I'm always behind schedule and under-funded, so progress has been slow going here at Liberty Tree Farm. Summer stuff still not finished, greenhouse project still in original boxes on the front porch waiting for excavation of a level spot for it. Every time I feel like working on a project on my to-do list, a well pump stops pumping or a burst pipe floods the pump house or something unexpected pops up to use what little funds I've saved up for materials, and the project gets delayed for another month or two or ten. Truck and tractor repairs, road maintenance, computer problems all take time and money I hadn't planned on spending.
I frequently wonder if it's all worth it. I get so frustrated and overwhelmed. Strawberries won't grow, deer broke through an 8-ft net deer fence and cleaned out my garden, fruit trees I planted 2 years ago are barely surviving. The hill up to the barn seems to be getting steeper. But then the clouds blow away, and the sun brightens everything up, so the depression turns to joy, and I start over again.
This winter I want to finish renovating the trailer. It was an empty shell with the south end wide open when I bought the place 4 years ago this month. I had great plans then to rehab it for temporary living accommodations until I could build my dream underground house with south-facing solarium. Thought I could build it with wood beams harvested from the property and recycled fixtures, but that hasn't moved up my list. In fact, it's moved down. I'm content enough living in the trailer for now though it is pretty rough still. It's sealed and insulated, plumbed and wired, and my recycled kitchen meets my needs, but it still has a way to go.
This year I finally finished the master/south bedroom and most of the bathroom (still need to tile the shower). Recently I moved my bedroom furniture from the north bedroom to the south along with clothes, shoes and boots, seasonal boxed up stuff, etc.
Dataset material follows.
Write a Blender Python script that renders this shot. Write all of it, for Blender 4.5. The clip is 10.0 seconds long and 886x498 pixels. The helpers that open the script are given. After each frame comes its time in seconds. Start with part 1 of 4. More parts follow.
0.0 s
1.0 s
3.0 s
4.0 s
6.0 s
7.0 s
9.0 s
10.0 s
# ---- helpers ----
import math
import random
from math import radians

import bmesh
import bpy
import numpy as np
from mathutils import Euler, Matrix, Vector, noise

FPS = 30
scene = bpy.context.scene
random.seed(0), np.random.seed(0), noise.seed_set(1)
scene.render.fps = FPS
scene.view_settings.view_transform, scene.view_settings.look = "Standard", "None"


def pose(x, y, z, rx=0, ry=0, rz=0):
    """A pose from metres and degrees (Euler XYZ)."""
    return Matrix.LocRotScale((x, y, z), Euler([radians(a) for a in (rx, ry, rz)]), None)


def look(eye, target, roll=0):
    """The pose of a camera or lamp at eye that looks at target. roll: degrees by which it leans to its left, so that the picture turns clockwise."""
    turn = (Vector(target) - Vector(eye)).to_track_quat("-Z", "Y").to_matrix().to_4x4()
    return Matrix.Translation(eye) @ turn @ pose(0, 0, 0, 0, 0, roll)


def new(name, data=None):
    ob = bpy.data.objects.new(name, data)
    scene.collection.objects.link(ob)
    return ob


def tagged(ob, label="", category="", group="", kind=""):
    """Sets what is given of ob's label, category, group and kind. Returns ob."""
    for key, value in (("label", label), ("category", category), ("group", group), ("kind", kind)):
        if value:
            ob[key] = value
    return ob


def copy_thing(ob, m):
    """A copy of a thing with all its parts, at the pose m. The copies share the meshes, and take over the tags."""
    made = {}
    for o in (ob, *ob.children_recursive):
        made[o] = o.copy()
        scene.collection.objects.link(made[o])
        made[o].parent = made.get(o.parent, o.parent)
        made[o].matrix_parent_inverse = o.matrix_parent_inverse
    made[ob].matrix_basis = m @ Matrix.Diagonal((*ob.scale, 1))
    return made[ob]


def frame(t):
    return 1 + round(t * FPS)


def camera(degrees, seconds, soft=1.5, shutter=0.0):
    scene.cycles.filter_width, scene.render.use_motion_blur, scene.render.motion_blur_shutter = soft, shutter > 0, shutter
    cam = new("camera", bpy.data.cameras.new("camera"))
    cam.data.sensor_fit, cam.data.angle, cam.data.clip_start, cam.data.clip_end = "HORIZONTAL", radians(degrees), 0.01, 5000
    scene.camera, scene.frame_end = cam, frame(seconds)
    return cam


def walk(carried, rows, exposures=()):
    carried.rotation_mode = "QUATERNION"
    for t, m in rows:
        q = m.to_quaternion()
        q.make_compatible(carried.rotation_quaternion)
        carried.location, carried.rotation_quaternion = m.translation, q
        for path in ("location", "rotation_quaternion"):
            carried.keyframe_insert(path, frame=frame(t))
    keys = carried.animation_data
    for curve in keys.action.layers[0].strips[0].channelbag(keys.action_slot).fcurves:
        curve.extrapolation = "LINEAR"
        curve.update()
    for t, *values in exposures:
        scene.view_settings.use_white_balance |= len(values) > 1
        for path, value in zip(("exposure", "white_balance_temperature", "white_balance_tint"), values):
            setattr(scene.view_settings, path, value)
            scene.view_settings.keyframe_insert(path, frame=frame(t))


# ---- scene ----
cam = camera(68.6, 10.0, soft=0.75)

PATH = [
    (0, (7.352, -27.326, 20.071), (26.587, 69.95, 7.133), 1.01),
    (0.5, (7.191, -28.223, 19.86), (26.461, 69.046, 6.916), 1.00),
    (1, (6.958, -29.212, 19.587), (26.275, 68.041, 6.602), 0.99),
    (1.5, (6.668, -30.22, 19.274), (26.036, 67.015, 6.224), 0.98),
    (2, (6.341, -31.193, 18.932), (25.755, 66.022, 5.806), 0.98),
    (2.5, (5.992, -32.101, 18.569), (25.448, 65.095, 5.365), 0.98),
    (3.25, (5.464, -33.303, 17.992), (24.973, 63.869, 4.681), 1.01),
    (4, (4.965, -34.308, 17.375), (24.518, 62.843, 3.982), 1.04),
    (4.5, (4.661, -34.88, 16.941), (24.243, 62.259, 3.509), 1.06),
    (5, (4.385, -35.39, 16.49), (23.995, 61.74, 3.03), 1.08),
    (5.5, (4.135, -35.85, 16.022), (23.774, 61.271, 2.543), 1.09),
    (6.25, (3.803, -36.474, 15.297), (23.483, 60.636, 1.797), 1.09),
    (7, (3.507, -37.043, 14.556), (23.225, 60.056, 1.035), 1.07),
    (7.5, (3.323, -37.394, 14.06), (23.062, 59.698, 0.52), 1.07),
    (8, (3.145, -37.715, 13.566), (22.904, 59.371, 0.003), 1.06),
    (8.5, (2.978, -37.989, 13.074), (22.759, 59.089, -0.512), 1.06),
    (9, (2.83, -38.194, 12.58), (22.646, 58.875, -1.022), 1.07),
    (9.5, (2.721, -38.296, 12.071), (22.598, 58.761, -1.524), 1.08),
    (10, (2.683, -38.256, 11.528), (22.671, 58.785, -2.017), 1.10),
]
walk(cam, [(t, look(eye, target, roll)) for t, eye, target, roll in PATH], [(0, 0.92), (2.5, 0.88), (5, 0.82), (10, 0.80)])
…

August and October were mostly dealing with outside problems: replacing submersible pump (2nd one in two years) down at the spring-fed cistern, electrical problems with the midway pump house, and now flooding from a broken pipe in the upper pump house and the pressure tank in the mid pump house was not holding pressure, so had to replace it. All fixed and hopefully will last the winter at least.
I'd been using the middle bedroom as a pantry and catch-all with a couple of bookcases for food storage and boxes and totes piled up where I could never find stuff when I needed it. So far, I've moved everything to my now empty north bedroom and am drywalling the outside wall that has been just ugly insulation for over 3 years. I have the materials collected to build shelving around 3 walls, so I'll have enough room to organize and label everything. With adequate shelving, I'll have more than enough room for all my tools as well as food storage. Still need to lay vinyl flooring (easy to clean if a jar slips through my fingers and smashes on the floor). I drop a lot of stuff these days. Peripheral neuropathy I'm told.
Then I'll empty the north bedroom into the storeroom shelves and rip up the old, stained carpeting, clean, repaint, lay laminate flooring same as the south bedroom floor I recently finished and trimmed, and build an extra-long queen-size captain's bed with built-in drawers on both sides and foot. I also have a dresser and mirror and night stands to put in there (stored in the barn for now). This will be the guestroom for tall visitors. Then maybe my 6'5" brother and his wife will come for a visit. I've invited them every summer, but considering our guest accommodations consisted of sleeping on the floor on air mattress(es), tenting, or tossing a sleeping bag on a pile of hay in the barn, the visit didn't appeal to them. LOL. He's 80 and she's 76, so I guess their camping days are behind them. They'd prefer a 4-star resort with maid service these days. We're a long way from that, I'm afraid.
Little by little, I keep plugging along with a vision of a permaculture paradise dancing in my head. Hoping Santa will bring me some sharp saw blades this Christmas (all types and sizes).